Here we accessed the iCalendar Python library. The result is a printed calendar as a string in the Lisp world.

A nice feature of using this syntax is that it is quite compact and readable (doing the same via macros is possible, but not as compact and readable as this); it looks a lot like Python with some minor differences, so it is very clear where the Python code is; and last but not least, it is very easy to copy and paste Python code and make it work with just a few modifications.
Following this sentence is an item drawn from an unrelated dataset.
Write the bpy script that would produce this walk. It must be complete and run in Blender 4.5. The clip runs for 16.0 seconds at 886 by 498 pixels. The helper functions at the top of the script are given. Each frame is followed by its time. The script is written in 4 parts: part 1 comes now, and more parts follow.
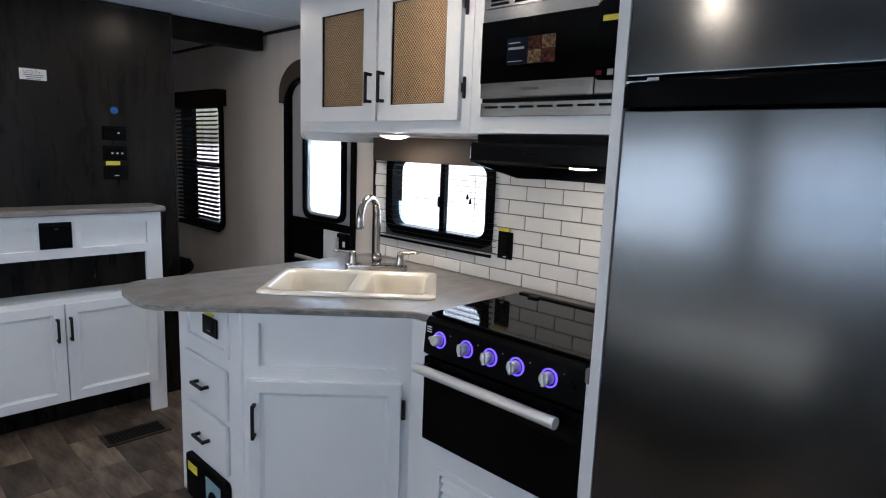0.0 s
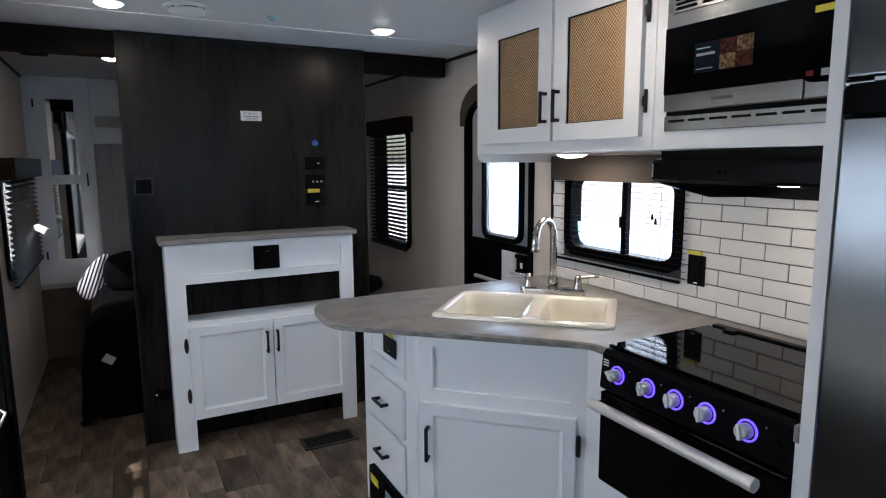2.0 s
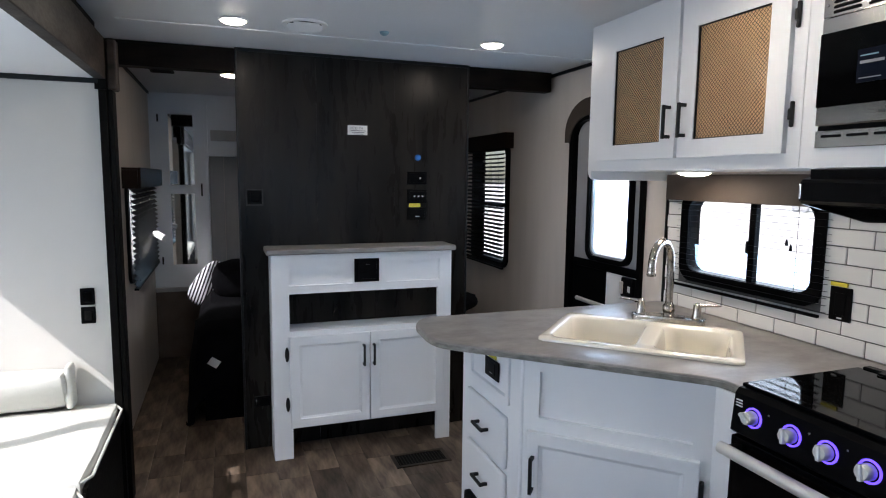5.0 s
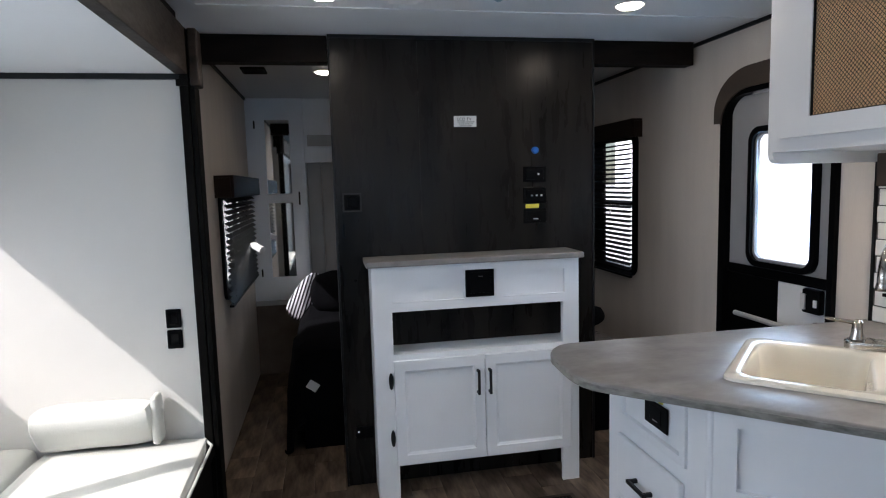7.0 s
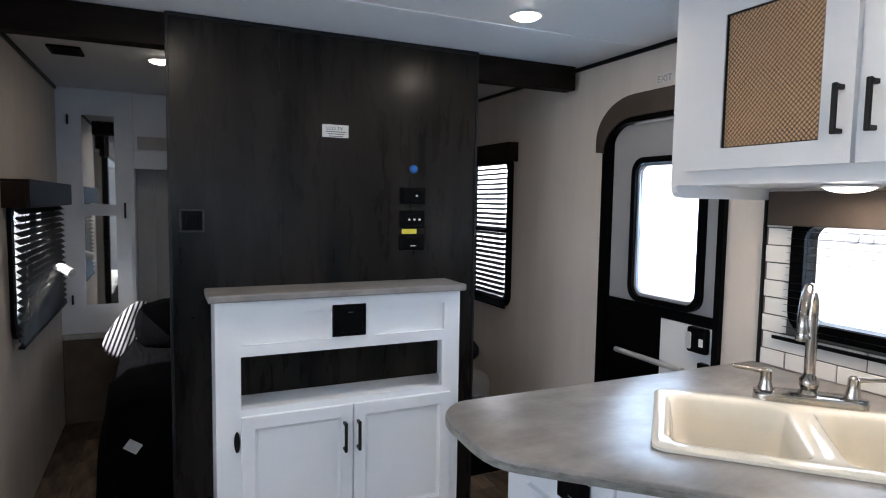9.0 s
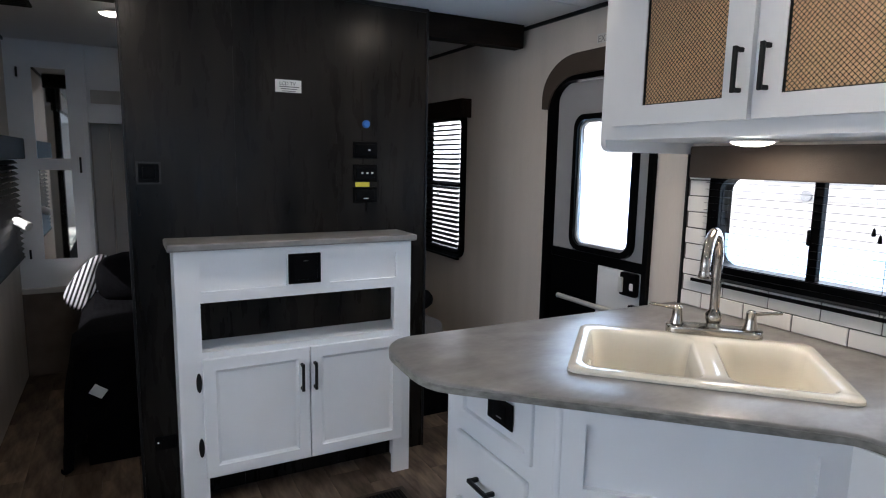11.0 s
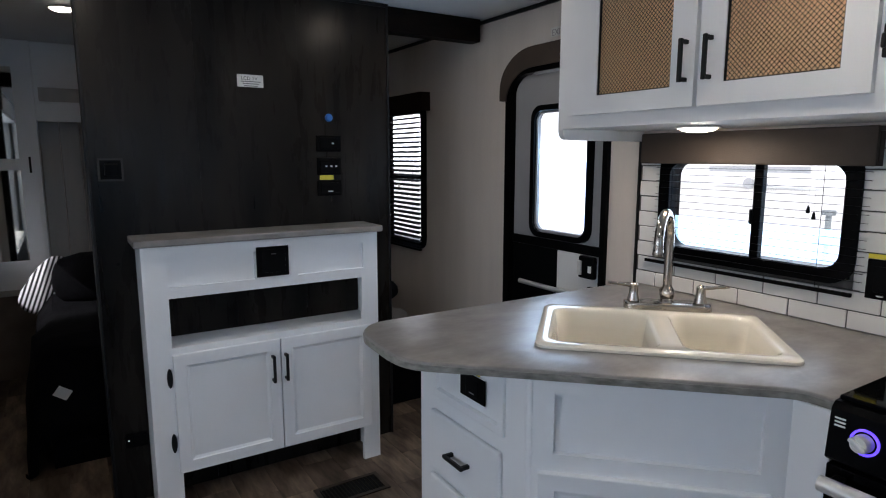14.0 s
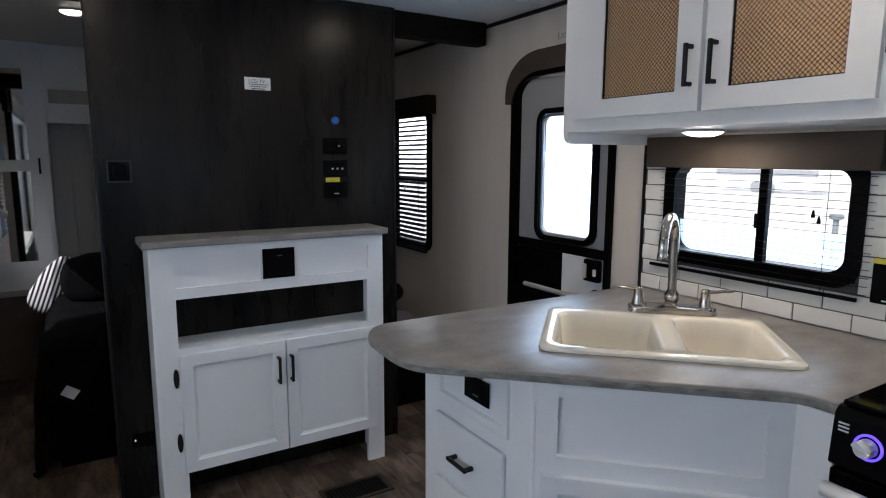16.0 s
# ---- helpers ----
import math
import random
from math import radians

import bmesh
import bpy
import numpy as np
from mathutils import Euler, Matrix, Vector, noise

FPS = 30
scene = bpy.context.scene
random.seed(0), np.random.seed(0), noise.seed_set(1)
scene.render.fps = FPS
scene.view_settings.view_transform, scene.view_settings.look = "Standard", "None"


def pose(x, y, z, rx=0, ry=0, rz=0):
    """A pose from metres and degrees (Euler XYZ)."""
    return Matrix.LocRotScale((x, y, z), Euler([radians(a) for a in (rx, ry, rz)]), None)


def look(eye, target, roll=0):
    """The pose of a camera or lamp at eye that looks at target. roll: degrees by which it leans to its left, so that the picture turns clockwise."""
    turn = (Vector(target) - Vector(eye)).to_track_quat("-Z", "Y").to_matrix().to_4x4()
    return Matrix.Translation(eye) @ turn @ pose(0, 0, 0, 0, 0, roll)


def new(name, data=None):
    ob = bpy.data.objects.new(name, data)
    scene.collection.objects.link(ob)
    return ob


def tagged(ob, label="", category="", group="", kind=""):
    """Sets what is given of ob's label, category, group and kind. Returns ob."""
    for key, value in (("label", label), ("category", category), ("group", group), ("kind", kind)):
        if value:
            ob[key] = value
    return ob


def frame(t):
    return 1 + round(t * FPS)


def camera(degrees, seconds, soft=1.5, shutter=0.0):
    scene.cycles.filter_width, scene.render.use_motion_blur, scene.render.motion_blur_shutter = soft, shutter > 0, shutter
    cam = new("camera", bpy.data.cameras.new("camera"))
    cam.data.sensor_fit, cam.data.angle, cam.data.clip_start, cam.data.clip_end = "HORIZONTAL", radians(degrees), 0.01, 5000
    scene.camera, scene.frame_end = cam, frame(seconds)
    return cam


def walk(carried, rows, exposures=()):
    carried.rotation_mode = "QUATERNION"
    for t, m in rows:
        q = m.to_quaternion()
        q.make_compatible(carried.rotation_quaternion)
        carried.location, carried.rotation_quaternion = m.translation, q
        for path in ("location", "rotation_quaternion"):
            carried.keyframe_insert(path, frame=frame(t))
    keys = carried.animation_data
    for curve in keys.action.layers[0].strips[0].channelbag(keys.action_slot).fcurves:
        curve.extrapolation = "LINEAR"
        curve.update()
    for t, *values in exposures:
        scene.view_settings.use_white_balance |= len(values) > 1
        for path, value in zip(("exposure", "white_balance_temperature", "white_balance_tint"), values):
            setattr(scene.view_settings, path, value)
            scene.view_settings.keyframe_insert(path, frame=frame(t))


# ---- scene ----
cam = camera(72.5, 16.0, soft=1.1)
PATH = [
    (0, (0.115, 0.322, 1.461), (1.527, 1.701, 1.137), 2.2),
    (0.5, (0.11, 0.33, 1.461), (1.516, 1.711, 1.121), 2.1),
    (1, (0.098, 0.351, 1.44), (1.439, 1.792, 1.089), 1.5),
    (1.5, (0.154, 0.373, 1.487), (1.373, 1.925, 1.159), 0.7),
    (2, (0.193, 0.349, 1.49), (1.119, 2.098, 1.202), -0.4),
    (2.5, (0.208, 0.324, 1.497), (0.975, 2.158, 1.278), -0.5),
    (3, (0.201, 0.316, 1.502), (0.872, 2.192, 1.323), -0.3),
    (3.2, (0.189, 0.314, 1.502), (0.865, 2.189, 1.338), -0.0),
    (5.3, (0.137, 0.53, 1.479), (0.811, 2.398, 1.244), 0.7),
    (5.5, (0.121, 0.588, 1.491), (0.824, 2.448, 1.272), 0.8),
    (6, (0.069, 0.716, 1.457), (0.69, 2.61, 1.288), -1.3),
    (6.5, (0.089, 0.811, 1.427), (0.565, 2.739, 1.192), -2.3),
    (7, (0.183, 0.938, 1.445), (0.551, 2.893, 1.232), -1.6),
    (7.5, (0.263, 1.016, 1.438), (0.608, 2.977, 1.25), -0.3),
    (8, (0.274, 1.108, 1.437), (0.828, 3.015, 1.201), 0.9),
    (8.5, (0.222, 1.253, 1.465), (0.938, 3.11, 1.272), 1.3),
    (9, (0.199, 1.324, 1.458), (1.036, 3.134, 1.302), 0.9),
    (9.5, (0.205, 1.335, 1.434), (1.108, 3.111, 1.261), 0.6),
    (10, (0.232, 1.281, 1.447), (1.142, 3.043, 1.182), 0.4),
    (10.2, (0.239, 1.233, 1.453), (1.128, 3.006, 1.191), 1.6),
    (12.3, (0.124, 1.14, 1.419), (1.116, 2.834, 1.04), -0.3),
    (12.5, (0.127, 1.139, 1.422), (1.101, 2.841, 1.03), -0.4),
    (13, (0.144, 1.122, 1.428), (1.164, 2.805, 1.071), 0.1),
    (13.5, (0.135, 1.115, 1.424), (1.229, 2.762, 1.123), 0.3),
    (14, (0.133, 1.115, 1.426), (1.183, 2.789, 1.121), 0.0),
    (14.5, (0.125, 1.11, 1.429), (1.179, 2.786, 1.146), 0.1),
    (15, (0.112, 1.113, 1.42), (1.13, 2.81, 1.129), 0.1),
    (15.5, (0.126, 1.11, 1.423), (1.117, 2.816, 1.094), 0.1),
    (16, (0.13, 1.106, 1.429), (1.165, 2.791, 1.131), 0.2),
]
walk(cam, [(t, look(eye, target, roll)) for t, eye, target, roll in PATH], exposures=[(0.0, 0.32, 6150, 13), (1.5, 0.32, 6150, 13), (3.2, 0.50, 6150, 13), (5.5, 0.46, 6150, 13), (6.5, 0.34, 6150, 13), (7.0, 0.38, 6150, 13), (8.0, 0.42, 6150, 13), (8.5, 0.56, 6150, 13), (9.2, 0.78, 6150, 13), (10.2, 0.66, 6150, 13), (12.3, 0.0, 6150, 13), (16.0, 0.02, 6150, 13)])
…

The syntax is not exactly that of Python, because we need to decide whether we are referring to a Lisp or a Python binding, and there's also some syntax for indicating when we want the marshalled object [^obj] or just the pointer to the object [obj]. The final syntax is not fully decided yet, I'm still playing with some ideas.

Conclusion

The embedded Python like language integrates quite well with Lisp, and allowed to avoid having to manually define the Python functions we want to access, or generating any glue by introspection. Instead, ffi calls are done on the fly.

It is hard to imagine being able to implement an embedded language like this in other language than Lisp. Access to the compiler parser and PEGs made the implementation very easy.

The burgled-batteries.syntax contrib library is available here, and it is work in progress.